Talk about a close call!
Suddenly, Lionel gave out a yell, thinking that a snake had bitten him.
After close inspection, no, but it was a leech.
Thus marked our entry into leech country.
The insidious creatures crawled on the forest floor like tiny dragons, and once they sniffed out blood, clung on to our legs and sucked until fattened.
Shoes and socks were no hindrance as they worked their way in and continued in the same vein as miniature vampires.
Lionel and Solomon, who walked barefoot, had their feet absolutely devoured by the slimy leeches.
Every now and then, we had to stop, and scrape the leeches off with knives.
The leeches, however, were a blessing in disguise as they forced us to pick up the pace despite the heavy backpacks on our shoulders.
Many a time, I felt like opening my backpack and throwing all my wet clothes into the bush, as they were the ones really adding on extra kilos.
We persevered, and after eight hours of torture, came to a kunai clearing which marked our entrance to Skin Diwai.
We could push our weary bodies no more, and literally collapsed in a heap at Skin Diwai.
In June 2003, three British backpackers dared to try the Black Cat, and two of them ended up very sick at Skin Diwai from either malaria, pneumonia, exhaustion, or a combination of all three. The third Pommie continued on to Biaweng village and eventually, Wau, where he managed to get a helicopter to come and ferry out his two sick buddies.

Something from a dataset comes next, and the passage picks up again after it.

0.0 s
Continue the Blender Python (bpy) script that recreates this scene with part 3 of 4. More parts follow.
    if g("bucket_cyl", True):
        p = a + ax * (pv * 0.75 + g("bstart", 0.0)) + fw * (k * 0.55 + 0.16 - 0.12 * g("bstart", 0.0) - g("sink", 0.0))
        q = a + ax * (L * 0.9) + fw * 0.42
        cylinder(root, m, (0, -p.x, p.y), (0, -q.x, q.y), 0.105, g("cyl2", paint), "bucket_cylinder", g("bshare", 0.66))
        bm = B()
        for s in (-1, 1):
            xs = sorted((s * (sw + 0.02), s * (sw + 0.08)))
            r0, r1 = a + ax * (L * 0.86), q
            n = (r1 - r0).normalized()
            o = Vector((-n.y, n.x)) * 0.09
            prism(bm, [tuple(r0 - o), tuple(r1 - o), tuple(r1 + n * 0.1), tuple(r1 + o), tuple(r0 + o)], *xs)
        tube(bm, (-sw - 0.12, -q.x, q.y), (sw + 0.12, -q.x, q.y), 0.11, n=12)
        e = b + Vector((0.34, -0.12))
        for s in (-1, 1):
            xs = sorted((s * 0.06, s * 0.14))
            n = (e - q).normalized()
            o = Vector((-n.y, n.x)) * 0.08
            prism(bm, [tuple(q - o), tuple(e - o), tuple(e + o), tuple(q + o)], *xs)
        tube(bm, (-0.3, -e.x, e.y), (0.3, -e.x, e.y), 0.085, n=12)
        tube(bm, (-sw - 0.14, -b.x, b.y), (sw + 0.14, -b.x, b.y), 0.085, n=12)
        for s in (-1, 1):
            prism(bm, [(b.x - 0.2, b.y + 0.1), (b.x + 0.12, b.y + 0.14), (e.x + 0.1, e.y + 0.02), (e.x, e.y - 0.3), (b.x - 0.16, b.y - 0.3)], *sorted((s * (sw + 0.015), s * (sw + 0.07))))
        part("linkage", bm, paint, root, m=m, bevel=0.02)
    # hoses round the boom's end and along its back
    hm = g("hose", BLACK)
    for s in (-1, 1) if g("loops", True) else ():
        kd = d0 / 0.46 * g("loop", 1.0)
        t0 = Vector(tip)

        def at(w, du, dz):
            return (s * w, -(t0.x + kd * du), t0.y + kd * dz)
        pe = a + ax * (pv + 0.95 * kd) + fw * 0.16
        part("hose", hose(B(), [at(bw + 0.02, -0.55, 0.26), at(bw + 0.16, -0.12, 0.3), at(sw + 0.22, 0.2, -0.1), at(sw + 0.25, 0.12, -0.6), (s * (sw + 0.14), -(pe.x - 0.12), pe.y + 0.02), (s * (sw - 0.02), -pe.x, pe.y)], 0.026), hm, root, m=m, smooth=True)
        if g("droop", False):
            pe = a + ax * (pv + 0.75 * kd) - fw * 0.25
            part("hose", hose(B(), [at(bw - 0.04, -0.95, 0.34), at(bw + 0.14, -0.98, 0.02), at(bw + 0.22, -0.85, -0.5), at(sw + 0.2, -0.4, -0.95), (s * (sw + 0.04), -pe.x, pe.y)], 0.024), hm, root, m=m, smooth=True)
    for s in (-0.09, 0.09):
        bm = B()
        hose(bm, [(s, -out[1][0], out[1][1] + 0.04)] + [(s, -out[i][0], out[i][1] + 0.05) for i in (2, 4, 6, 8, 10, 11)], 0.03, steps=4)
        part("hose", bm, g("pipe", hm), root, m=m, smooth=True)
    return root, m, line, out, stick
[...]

Skin Diwai is a detour from the main Black Cat Trail – which continues on to Bitoi and eventually Wandumi village outside Wau - and is now the preferred choice of locals.
Skin Diwai was the site of a major Australian base during WW11 and is littered with live bombs, ammunition, other war junk including boots, and even the wreckage.

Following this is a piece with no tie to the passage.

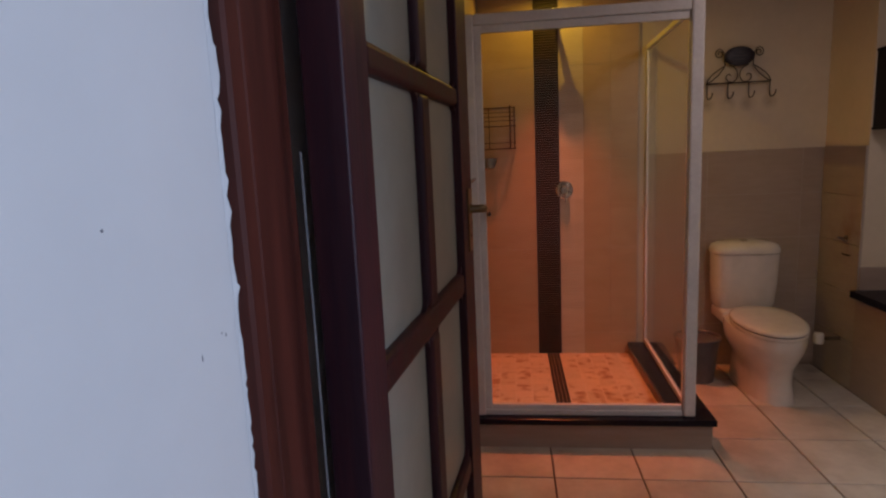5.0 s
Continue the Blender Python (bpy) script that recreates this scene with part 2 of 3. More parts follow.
# Small darker spots on the plaster below each of the four hooks.
for k in range(4):
    add_blotch(HOOK_WALL, (1.335 + 0.1293 * k, 4.452, 1.795), 0.06, (0.36, 0.30, 0.225), (0.25, 0.6))


# ---- mesh helpers ----
def part(name, bm, mat, parent=None, label="", smooth=False):
    me = bpy.data.meshes.new(name)
    bmesh.ops.recalc_face_normals(bm, faces=bm.faces)
    bm.transform(Matrix.Scale(K, 4))
    if smooth:
        for f in bm.faces:
            f.smooth = True
        for e in bm.edges:
            e.smooth = len(e.link_faces) == 2 and e.calc_face_angle(0) < radians(42)
    bm.to_mesh(me)
    bm.free()
    me.materials.append(mat)
    ob = new(name, me)
    if parent:
        ob.parent = parent
    if label:
        ob["label"] = label
    return ob


def thing(name, at, label, category, rz=0, group="", kind=""):
    ob = new(name)
    ob.empty_display_size = 0.05
    ob.matrix_world = pose(*(Vector(at) * K), 0, 0, rz)
    return tagged(ob, label, category, group, kind)


def box(bm, x0, y0, z0, x1, y1, z1, bevel=0.0, seg=2):
    m = Matrix.Translation(((x0 + x1) / 2, (y0 + y1) / 2, (z0 + z1) / 2)) @ Matrix.Diagonal((abs(x1 - x0), abs(y1 - y0), abs(z1 - z0), 1))
    vs = bmesh.ops.create_cube(bm, size=1, matrix=m)["verts"]
    if bevel:
        es = list({e for v in vs for e in v.link_edges})
        bmesh.ops.bevel(bm, geom=es, offset=bevel, segments=seg, affect="EDGES", profile=0.5)
    return bm


def boxed(*a, **k):
    return box(bmesh.new(), *a, **k)


def loft(bm, rings, cap0=True, cap1=True):
    vs = [[bm.verts.new(p) for p in r] for r in rings]
    for a, b in zip(vs, vs[1:]):
        for i in range(len(a)):
            j = (i + 1) % len(a)
            bm.faces.new((a[i], a[j], b[j], b[i]))
    if cap0:
        bm.faces.new(vs[0])
    if cap1:
        bm.faces.new(vs[-1])
    return bm


def tube(bm, pts, r, seg=8, r_end=None):
    pts = [Vector(p) for p in pts]
    rings, up = [], None
    for i, p in enumerate(pts):
        d = (pts[min(i + 1, len(pts) - 1)] - pts[max(i - 1, 0)]).normalized()
        if up is None:
            up = d.orthogonal().normalized()
        up = (up - d * up.dot(d)).normalized()
        side = d.cross(up)
        rr = r if r_end is None else r + (r_end - r) * i / (len(pts) - 1)
        rings.append([p + (up * math.cos(a) + side * math.sin(a)) * rr for a in (2 * math.pi * k / seg for k in range(seg))])
    return loft(bm, rings)


def lathe(bm, profile, centre=(0, 0, 0), seg=24, axis="z"):
    c = Vector(centre)
    rings = []
    for r, h in profile:
        ring = []
        for k in range(seg):
            a = 2 * math.pi * k / seg
            u, v = r * math.cos(a), r * math.sin(a)
            ring.append(c + Vector({"z": (u, v, h), "y": (u, h, v), "x": (h, u, v)}[axis]))
        rings.append(ring)
    return loft(bm, rings)


def oval(cx, cy, z, rx, ry, n=32, power=2.0, back=None):
    """A closed ring; power over 2 squares it, back is the half depth on the far side."""
    pts = []
    for k in range(n):
        a = 2 * math.pi * k / n
        c, s = math.cos(a), math.sin(a)
        e = 2 / power
        ryy = back if (back and s > 0) else ry
        pts.append(Vector((cx + rx * math.copysign(abs(c) ** e, c), cy + ryy * math.copysign(abs(s) ** e, s), z)))
    return pts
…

Being one of the high points between Salamaua and Wau, Skin Diwai is freezing cold, and we slept as close to the fire as possible that night.
Keen to hit Wau the next day, come rain or sun, we were up at the crack of dawn and started walking at 6am on Friday, July 25.
Like the previous day, this was a walk through leech-infested country, slippery logs and rocks, as well as numerous other obstacles straight out of a commando-training manual.
We pushed our bodies to the max and at 1pm, after seven hours of hellish jungle, we descended into kunai country and were rewarded with our first glimpse of Wau.
“Wau! Wow!” went through my mind as I glimpsed down on this famous gold mining township.
We went down the roller coaster path to Biaweng village over the next two hours, sliding all the way down a graded track from the mining and WW11 days.
Despite our sheer exhaustion, we all felt a sense of achievement, and celebrated with cans of Coca -Cola and from the village trade store.
An early night, and at 5am on Saturday, July 26, we started walking to Wau which we finally arrived in at 8am.
From Wau, a PMV ride to Bulolo, and another to Lae where Lionel, Solomon, Heni, and myself celebrated with a barbeque and a couple of cold beers before I departed at the crack of dawn the next day for my flight back to Port Moresby.